As anyone who has been to New York City knows, it can be overwhelming, but there is no shortage of good food and drink. In fact, there are often more choices than you get your head around for good restaurants, cafés, bars, brunch eateries, coffee shops, or street food. The same goes for tea. Anyone desiring a good tea experience will not be disappointed, and the fact that there are so many options makes for a refreshing change; us tea drinkers are used to having to seek tea spots out, sometimes going considerably out of our way. Additionally, there is huge variety in the type of tea experiences on offer in New York City—perfect for some like me who enjoys all different tea traditions, or for anyone who suffers from a split personali-tea.

One of the eclectic English-style teapots at “tbsp.” (Sorry about the teabag!)

One of the eclectic English-style teapots at “tbsp.” (Sorry about the teabag!)

The following two experiences, which occurred on consecutive days, are a good example of the variety on offer. On one of my first days in the city I discovered “Franchia”, a vegan café that has been reviewed on this blog before. This was an East Asian tea experience through and through; although they do not explicitly market themselves as Korean (they just say “vegan café), they serve traditional Korean teas and food. They serve their loose leaf teas in a gaiwan or kyusu, and also offer traditionally prepared Korean herbal infusions such as Date Paste Tea and Korean Plum Tea. These are options you would rarely, if ever, encounter outside an establishment that serves Korean tea, and added uniqueness to this experience.

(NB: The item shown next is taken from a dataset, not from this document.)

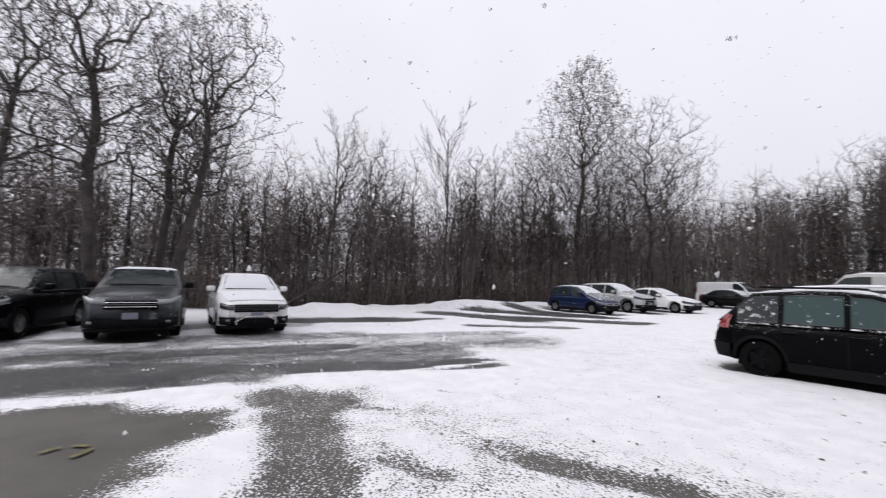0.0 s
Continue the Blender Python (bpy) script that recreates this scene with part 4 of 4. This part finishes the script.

The following day saw a tea experience that was in stark contrast: I had tea English-style at “tbsp”, a brunch café picked out by my dining companions. The tea itself was not what stuck with me (Mighty Leaf, so excellent for bagged tea and still tasty, but nothing special). Rather, what stuck with me were their tea wares. They had an eclectic collection of English-style teapots that looked like they had been found in various antique shops. They were all lined up on the counter as if on display on someone’s mantle, or even in a museum. Each order of tea was served in one of these interesting teapots, which were so sizable that even I was impressed (the smallness of restaurant tea pots is one of my most common complaints). When I ordered a second tea, it came in a different tea pot, giving me a chance to use and admire another specimen from their collection. It was an element that made the event memorable as a tea experience, rather than just being another cup of tea along the way.

So, rather than be overwhelmed by what New York City has to offer, give thanks to the gods of metropolitan density for being able to find unusual and delicious tea places without the usual hassle. For those who can’t commit to just one tea style, you can enjoy the profusion and variety of tea experiences to be had. If you are the kind of person who prefers only one type of tea experience, you can have fun trying out all the different tea establishments of that type! Something for everyone.